The groom’s party, for their part, didn’t know the bride’s side very well. They hadn’t specifically arranged the marriage. To the eyes of the world, Sita and Rama were joined by chance. Sita was so beautiful and precious that her father decided that she couldn’t be wed in the ordinary way. A contest of strength would determine her future husband. Rama, the eldest son of King Dasharatha of Ayodhya, happened to be at the contest. At the insistence of the sage Vishvamitra, He tried His hand at lifting the bow in the arena. And wouldn’t you know it, He won.
In the above referenced verse from the Janaki Mangala, the barat procession that came from Ayodhya is approaching the city of Janakpur. The barat procession is the marching of the bridegroom’s party towards the site of the wedding, which is typically the bride’s home. Here we see that the bride’s party welcomed them with great enthusiasm. It wasn’t a formal gesture, either. The two parties were so genuinely happy to see each other that it was like love became complete.
Indeed, Rama is the Supreme Lord and Sita His eternal consort. They appear in the earthly realm every now and then to enact pastimes. I may not always live with my brothers, but wherever we are, we always stay brothers. In the same way, Sita and Rama may not always be together physically, but they are still eternally linked. When they meet, others feel so much happiness. They are overjoyed because they are devoted to the divine couple. They know how much Sita loves Rama and how much Rama loves Sita. They know how pious King Janaka is and how courageous King Dasharatha is.

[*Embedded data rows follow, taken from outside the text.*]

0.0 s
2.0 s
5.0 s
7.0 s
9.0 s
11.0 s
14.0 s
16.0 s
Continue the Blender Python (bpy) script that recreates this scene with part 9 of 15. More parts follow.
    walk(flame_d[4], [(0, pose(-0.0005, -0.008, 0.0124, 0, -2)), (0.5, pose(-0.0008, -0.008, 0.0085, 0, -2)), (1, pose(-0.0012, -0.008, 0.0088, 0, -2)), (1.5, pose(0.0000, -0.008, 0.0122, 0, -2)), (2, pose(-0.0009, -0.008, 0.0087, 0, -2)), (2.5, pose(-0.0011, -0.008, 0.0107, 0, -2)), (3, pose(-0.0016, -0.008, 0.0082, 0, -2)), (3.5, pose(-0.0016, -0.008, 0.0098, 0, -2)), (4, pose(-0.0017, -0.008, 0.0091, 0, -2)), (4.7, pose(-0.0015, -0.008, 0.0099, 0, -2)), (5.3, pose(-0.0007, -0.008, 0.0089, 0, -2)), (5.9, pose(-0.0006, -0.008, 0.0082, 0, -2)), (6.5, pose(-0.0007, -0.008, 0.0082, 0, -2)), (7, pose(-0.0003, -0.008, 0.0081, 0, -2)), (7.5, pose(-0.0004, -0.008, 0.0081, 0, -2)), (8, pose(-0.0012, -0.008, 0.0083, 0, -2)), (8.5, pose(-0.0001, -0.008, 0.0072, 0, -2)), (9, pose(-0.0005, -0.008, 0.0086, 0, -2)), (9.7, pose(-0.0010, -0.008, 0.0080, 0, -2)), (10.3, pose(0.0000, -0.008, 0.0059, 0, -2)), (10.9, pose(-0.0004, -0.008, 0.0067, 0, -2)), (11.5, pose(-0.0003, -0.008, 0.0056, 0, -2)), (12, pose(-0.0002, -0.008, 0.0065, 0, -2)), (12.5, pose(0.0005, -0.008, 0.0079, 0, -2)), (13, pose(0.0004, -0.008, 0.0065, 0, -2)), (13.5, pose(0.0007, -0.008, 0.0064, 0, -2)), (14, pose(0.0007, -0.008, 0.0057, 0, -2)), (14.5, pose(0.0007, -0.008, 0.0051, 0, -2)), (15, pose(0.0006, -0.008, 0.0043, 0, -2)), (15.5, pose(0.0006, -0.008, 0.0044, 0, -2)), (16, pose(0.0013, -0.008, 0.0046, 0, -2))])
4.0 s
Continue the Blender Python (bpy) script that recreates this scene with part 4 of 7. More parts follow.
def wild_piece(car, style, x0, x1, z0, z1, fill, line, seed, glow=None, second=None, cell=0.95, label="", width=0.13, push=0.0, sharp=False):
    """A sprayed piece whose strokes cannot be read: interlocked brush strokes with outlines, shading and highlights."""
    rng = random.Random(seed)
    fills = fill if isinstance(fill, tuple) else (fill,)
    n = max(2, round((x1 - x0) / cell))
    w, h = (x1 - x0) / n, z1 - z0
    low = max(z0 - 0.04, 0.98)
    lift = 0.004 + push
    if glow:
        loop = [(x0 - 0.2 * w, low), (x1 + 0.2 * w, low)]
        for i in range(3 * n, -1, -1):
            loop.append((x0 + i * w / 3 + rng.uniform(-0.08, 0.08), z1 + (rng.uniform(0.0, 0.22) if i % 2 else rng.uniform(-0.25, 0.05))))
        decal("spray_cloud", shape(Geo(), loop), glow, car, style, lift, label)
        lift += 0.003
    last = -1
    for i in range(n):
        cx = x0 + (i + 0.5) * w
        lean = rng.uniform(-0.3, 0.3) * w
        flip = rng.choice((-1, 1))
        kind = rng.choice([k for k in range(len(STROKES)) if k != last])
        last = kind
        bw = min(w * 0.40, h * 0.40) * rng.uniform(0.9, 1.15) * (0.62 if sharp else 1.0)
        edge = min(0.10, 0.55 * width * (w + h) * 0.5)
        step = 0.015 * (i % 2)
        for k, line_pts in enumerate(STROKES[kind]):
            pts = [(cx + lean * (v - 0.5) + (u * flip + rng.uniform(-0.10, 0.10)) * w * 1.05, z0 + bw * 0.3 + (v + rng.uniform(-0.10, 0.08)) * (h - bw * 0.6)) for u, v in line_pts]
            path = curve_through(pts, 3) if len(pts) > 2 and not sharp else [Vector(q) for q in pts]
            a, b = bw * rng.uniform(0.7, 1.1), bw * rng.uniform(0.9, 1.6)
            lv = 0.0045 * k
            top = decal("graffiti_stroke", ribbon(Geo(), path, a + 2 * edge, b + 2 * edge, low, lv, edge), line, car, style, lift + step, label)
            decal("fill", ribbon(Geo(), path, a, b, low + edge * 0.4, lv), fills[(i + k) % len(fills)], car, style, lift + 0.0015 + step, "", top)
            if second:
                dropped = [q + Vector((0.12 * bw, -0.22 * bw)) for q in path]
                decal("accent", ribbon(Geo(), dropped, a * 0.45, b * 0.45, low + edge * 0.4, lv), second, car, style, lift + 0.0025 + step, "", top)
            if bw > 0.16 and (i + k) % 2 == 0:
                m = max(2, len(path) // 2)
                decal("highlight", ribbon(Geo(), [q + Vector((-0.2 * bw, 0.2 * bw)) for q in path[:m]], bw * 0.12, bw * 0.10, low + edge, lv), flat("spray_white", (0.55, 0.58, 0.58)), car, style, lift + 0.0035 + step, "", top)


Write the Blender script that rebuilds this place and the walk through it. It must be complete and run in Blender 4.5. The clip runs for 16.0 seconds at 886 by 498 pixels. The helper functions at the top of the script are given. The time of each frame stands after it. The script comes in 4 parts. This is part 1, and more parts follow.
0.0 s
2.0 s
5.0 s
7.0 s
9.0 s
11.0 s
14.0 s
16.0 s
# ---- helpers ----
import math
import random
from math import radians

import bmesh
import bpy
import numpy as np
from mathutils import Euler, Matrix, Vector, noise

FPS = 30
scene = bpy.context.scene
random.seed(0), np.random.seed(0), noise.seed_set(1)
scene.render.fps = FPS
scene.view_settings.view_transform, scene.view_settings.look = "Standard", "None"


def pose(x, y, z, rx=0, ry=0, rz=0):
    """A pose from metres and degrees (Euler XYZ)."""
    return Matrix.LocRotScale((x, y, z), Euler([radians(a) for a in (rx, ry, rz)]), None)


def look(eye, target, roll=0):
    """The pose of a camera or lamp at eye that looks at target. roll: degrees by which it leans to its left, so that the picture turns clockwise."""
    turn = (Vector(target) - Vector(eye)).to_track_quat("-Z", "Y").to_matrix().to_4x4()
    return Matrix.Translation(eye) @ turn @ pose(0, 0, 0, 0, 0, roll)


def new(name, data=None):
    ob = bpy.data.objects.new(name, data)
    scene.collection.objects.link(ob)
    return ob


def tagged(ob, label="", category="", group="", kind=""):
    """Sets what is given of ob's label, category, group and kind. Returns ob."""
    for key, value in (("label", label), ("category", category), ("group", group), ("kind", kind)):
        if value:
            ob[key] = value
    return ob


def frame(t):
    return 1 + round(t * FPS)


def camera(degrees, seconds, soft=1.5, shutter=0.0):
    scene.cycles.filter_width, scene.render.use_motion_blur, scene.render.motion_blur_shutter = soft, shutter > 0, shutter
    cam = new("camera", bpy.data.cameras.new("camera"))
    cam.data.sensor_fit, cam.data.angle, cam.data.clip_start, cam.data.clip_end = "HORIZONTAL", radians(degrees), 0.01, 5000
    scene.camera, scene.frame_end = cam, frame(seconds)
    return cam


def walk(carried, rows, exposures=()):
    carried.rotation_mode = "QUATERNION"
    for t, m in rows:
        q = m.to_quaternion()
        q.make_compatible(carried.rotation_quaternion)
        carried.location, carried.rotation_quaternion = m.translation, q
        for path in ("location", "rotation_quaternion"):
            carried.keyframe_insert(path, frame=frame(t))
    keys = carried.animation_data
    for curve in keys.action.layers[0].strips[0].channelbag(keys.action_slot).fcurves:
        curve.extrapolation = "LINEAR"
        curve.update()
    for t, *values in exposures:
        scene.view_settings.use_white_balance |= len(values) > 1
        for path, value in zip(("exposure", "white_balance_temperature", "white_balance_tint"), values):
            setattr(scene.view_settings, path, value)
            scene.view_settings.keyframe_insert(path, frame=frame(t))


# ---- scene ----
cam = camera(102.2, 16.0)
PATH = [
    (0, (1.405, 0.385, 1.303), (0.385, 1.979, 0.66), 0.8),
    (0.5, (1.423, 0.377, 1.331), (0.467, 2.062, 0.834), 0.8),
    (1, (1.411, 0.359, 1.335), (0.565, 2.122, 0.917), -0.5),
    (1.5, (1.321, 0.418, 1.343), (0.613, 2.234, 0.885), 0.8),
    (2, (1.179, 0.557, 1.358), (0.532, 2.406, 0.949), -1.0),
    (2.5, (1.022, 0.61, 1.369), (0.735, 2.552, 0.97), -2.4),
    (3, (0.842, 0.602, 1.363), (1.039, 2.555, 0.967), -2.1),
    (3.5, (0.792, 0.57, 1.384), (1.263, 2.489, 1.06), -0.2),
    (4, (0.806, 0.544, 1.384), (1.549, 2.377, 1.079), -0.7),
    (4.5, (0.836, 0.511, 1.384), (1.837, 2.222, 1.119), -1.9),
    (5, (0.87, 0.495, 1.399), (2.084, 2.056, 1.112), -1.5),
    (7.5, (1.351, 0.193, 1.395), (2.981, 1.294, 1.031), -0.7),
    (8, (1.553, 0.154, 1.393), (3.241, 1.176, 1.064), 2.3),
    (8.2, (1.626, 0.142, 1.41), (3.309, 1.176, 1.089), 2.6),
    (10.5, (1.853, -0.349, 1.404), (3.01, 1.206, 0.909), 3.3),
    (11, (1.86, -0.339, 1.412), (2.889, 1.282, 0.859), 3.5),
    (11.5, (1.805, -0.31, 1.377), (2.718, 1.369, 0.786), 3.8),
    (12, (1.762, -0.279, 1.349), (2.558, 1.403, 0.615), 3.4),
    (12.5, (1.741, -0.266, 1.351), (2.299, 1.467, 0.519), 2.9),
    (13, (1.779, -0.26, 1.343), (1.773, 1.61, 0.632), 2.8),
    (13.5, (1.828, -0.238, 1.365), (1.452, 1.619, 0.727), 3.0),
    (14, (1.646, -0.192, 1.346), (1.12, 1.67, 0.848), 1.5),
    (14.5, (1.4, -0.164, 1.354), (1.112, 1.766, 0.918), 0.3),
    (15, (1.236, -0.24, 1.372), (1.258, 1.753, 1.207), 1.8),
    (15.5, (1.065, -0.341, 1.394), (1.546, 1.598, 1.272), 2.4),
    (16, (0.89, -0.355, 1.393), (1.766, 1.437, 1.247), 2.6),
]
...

Dasharatha’s name means one who can fight ten chariots coming from the ten different directions [north, south, east, west, the four corners, up and down]. Dasharatha is a protector of dharma, or virtue. Similarly, Janaka is famous for being self-realized. He carries out his work, but he is not attached to the results. This is how we should act, because we don’t have control over the outcomes to action. Two people may both be morally situated, but they will not always find equal circumstances. Two people may work hard at running their businesses, but both of them are not guaranteed to be successful. Better to carry out your prescribed duties with a cool head. No one was cooler than Janaka, and so it was fitting that his family would be joined with Dasharatha’s.
The same joyful greeting is given by devotees who worship Sita and Rama in the temple. The same greeting is given daily by Shri Hanuman, who chants their names nonstop. The same joyful greeting is given by the devotees to other devotees, for they carry the message of Godhead with them. Goswami Tulsidas here beautifully depicts a wonderful scene, where love comes to life through the meeting of the energetic Supreme Lord and His energy.
The barat procession about to meet,
With smiling faces they will greet.
Awkwardness there was none,
In desires all participants were one.
So joyful when families did meet,
Looked like love finally to be complete.
To natures of Sita and Rama this was due,
Pleasantness to their devotees extended too.